To resolve the tension, my assistant offered to photocopy several pages of notes from a press conference with the Papuan governor. We then explained I didn’t take notes because I simply remembered everything. A Freeport employee later apologised and said the company had little control over the intels. We then returned to Jayapura and, by keeping a low profile, managed to interview two jailed activists inside Jayapura prison who’d been tortured.

The treatment of local journalists is a lot worse. On top of intimidation and threats, they are often physically assaulted. Cunding Levi, a Jayapura-based stringer for Indonesian national magazine Tempo, says he’s often harassed.

“I was taking pictures of police hitting a demonstrator during the Abepura incident,” he says, referring to the March riot in which five security personnel were killed. “Police hit me on the back with a rattan cane and told me not to take that picture but take a picture of the demonstrator killing their colleague.”

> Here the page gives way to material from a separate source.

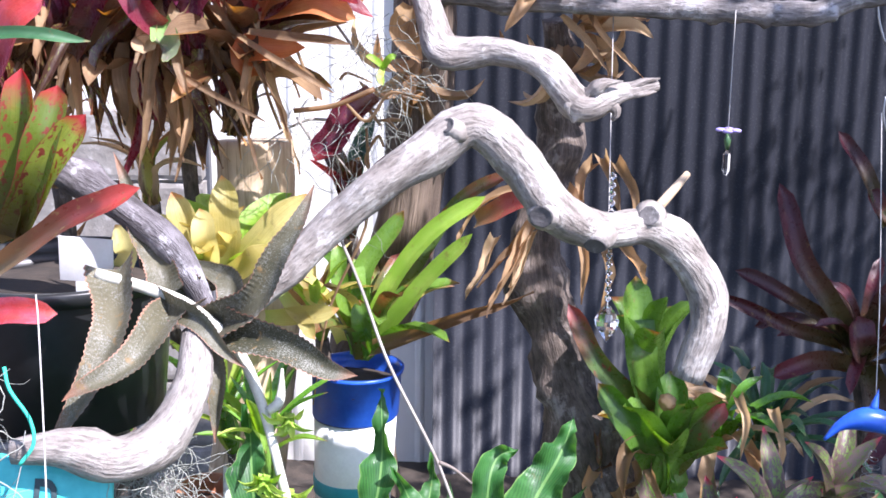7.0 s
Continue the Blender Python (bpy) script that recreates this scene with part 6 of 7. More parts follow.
for i, pts in enumerate((((-0.984, 2.518, 2.604), (-0.938, 2.535, 2.567), (-0.885, 2.551, 2.592)), ((-0.905, 2.557, 2.545), (-0.823, 2.586, 2.497), (-0.754, 2.621, 2.438)), ((-0.638, 2.671, 2.397), (-0.567, 2.695, 2.379), (-0.497, 2.729, 2.371)))):
    limb(thick_branch, "bark_strip", pts, (0.006, 0.008, 0.002), M_LIMB, "peeling dark bark strip", seg=14, rough=0.7, sides=9, freq=40)
def sawn_knot(root, at, aim, r, mat):
    """A sawn-off side branch: a swollen collar in the branch's own wood round a dark sunken face."""
    turn = Matrix.Translation(at) @ Vector(aim).to_track_quat("Z", "Y").to_matrix().to_4x4()
    for name, prof, m, label in (("knot", [(r * 1.75, -0.026), (r * 1.45, -0.012), (r * 1.18, -0.002), (r, 0.004), (r * 0.86, 0.004), (r * 0.74, -0.002), (r * 0.70, -0.006)], mat, "swollen knot collar"),
                                 ("knot_face", [(r * 1.04, 0.0025), (r * 0.95, 0.0055), (r * 0.8, 0.005), (r * 0.45, 0.003), (r * 0.1, 0.004)], M_KNOT, "dark cracked sawn face")):
        b = lathe_mesh(prof, (0, 0, 0), 22)
        for v in b.verts:
            v.co *= 1 + 0.22 * noise.noise(v.co * 55 + Vector(at)) + 0.08 * noise.noise(v.co * 160)
        bmesh.ops.transform(b, matrix=turn, verts=b.verts)
        join(root, part(name, b, m, None, label))


for at, aim, r in (((-0.835, 2.074, 1.367), (0.0, -1, -0.1), 0.021), ((-0.751, 2.155, 1.303), (0.0, -0.8, -0.6), 0.02), ((-0.669, 2.251, 1.343), (0.15, -0.9, 0.3), 0.018), ((-0.998, 2.032, 1.527), (-0.4, -0.8, 0.5), 0.014)):
    sawn_knot(main_branch, at, aim, r * 1.02, M_BRANCH)
for at, aim, r in (((-0.671, 2.658, 2.355), (0.05, -1, 0.1), 0.019),):
    sawn_knot(thick_branch, at, aim, r * 0.8, M_GREYBR)
branch("twig", ((-0.675, 2.290, 1.331), (-0.649, 2.328, 1.364), (-0.620, 2.391, 1.401)), (0.009, 0.009, 0.007), M_CUTPOST, "short tan twig stub on the branch", "twig", seg=10)
branch("twig", ((-1.206, 1.985, 1.353), (-1.144, 1.966, 1.238), (-1.079, 1.941, 1.102), (-0.990, 1.937, 0.940), (-0.919, 1.929, 0.785), (-0.849, 1.950, 0.712)), (0.0026, 0.003, 0.003, 0.003, 0.0028, 0.002), M_BLEACH, "long thin white root hanging over the fern", "root", seg=40, sides=7, rough=0.15)
branch("twig", ((-0.981, 1.936, 0.928), (-0.956, 1.950, 0.912), (-0.926, 1.962, 0.883)), (0.004, 0.003, 0.002), M_BLEACH, "white side root on the fern", "root", seg=8, sides=6)
branch("twig", ((-0.740, 1.773, 0.693), (-0.709, 1.758, 0.651), (-0.698, 1.751, 0.632)), (0.003, 0.003, 0.002), M_BLEACH, "white side root on the fern", "root", seg=8, sides=6)
branch("twig", ((-0.729, 1.787, 0.708), (-0.702, 1.783, 0.684), (-0.688, 1.773, 0.660)), (0.003, 0.003, 0.002), M_BLEACH, "white side root on the fern", "root", seg=8, sides=6)


# ---- hanging crystals ----
def faceted(at, prof, sides=8):
    return lathe_mesh(prof, at, sides)


def crystal_drop():
    b = Vector((-0.738, 2.227, 1.093))
    root = thing("hanging_crystal", tuple(b), "clear faceted crystal drop on a beaded string", "ornament")
    join(root, part("drop", faceted(b, [(0.001, 0), (0.012, 0.016), (0.022, 0.03), (0.024, 0.045), (0.016, 0.06), (0.006, 0.072)]), M_CRYSTAL, None, "faceted clear drop", smooth=False))
    top = Vector((-0.825, 2.639, 1.684))
    for i in range(15):
        c = b + Vector((0, 0, 0.08 + i * 0.017))
        join(root, part("bead", faceted(c, [(0.001, 0), (0.0065, 0.005), (0.0065, 0.010), (0.001, 0.015)], 7), M_CRYSTAL, None, "clear glass bead", smooth=False))
    limb(root, "string", (tuple(b + Vector((0, 0, 0.07))), tuple((b + top) / 2), tuple(top)), (0.001, 0.001, 0.001), M_STRING, sides=5, seg=6, rough=0)


crystal_drop()


def bead_drop():
    b = Vector((-0.567, 2.613, 1.361))
    root = thing("hanging_crystal", tuple(b), "small crystal with lilac flower bead on a string", "ornament")
    join(root, part("drop", faceted(b, [(0.002, 0), (0.008, 0.012), (0.008, 0.045), (0.003, 0.055)], 6), M_CRYSTAL, None, "long clear crystal", smooth=False))
    join(root, part("leaf_bead", faceted(b + Vector((0, 0, 0.056)), [(0.004, 0), (0.008, 0.02), (0.003, 0.036)], 7), M_STRAP_D, None, "green bead"))
    fl3 = merge([blob_mesh(tuple(b + Vector((0.016 * math.cos(a), 0.016 * math.sin(a), 0.097))), (0.012, 0.009, 0.005), 0.1, 2, 5, 2) for a in (0, 1.57, 3.14, 4.71)])
    join(root, part("flower_bead", fl3, M_LILACBEAD, None, "lilac flower bead"))
    limb(root, "string", (tuple(b + Vector((0, 0, 0.10))), tuple(b + Vector((0, 0, 0.22))), tuple(b + Vector((0, 0, 0.345)))), (0.001, 0.001, 0.001), M_STRING, sides=5, seg=6, rough=0)


bead_drop()


def dolphin_chime():
    c = Vector((-0.257, 2.379, 0.917))
    root = thing("hanging_chime", tuple(c), "translucent blue fish-shaped ornament with a wire coil", "ornament")
    body = tube_mesh(((-0.321, 2.353, 0.897), (-0.290, 2.371, 0.926), (-0.243, 2.388, 0.937), (-0.184, 2.403, 0.918), (-0.127, 2.410, 0.876)), (0.003, 0.012, 0.024, 0.018, 0.004), 12, 20, 0.03, 2)
    fin = tube_mesh(((-0.234, 2.396, 0.955), (-0.227, 2.409, 0.993)), (0.010, 0.001), 8, 5, 0, 2)
    join(root, part("body", merge([body, fin]), M_BLUE, None, "blue glass body"))
    limb(root, "string", ((-0.231, 2.404, 0.982), (-0.242, 2.459, 1.198), (-0.266, 2.589, 1.514)), (0.001,) * 3, M_STRING, sides=5, seg=8, rough=0)
    coil = []
    for k in range(60):
        a = k * 0.62
        coil.append(Vector((-0.227, 2.377, 0.875)) + Vector((0.02 * math.cos(a) * min(1, 0.3 + k / 40), 0.02 * math.sin(a), -0.0016 * k)))
    threads("wire_coil", [coil], 0.0012, M_SCREW, "silver wire coil", "", root=root)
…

Journalist Tjahjono from Timika’s Radio KBR 68H says, “We don’t have access to information from public institutions. No journalist has ever got the official data on the local budget. It makes it difficult to reveal corruption or abuse of power… Freeport also closes all access to information. If there is an incident in the Freeport concession area, we can’t enter. A Freeport communication officer will usually give us information but we don’t believe them.”

The debate about whether Papua should be independent is for another time and place. But given the way journalists are treated, it’s easy to conclude many Papuans still live in a climate of fear.

Morgan Mellish is the Jakarta correspondent for The Australian Financial Review and a nominee for the 2006 Walkley Award for business journalism.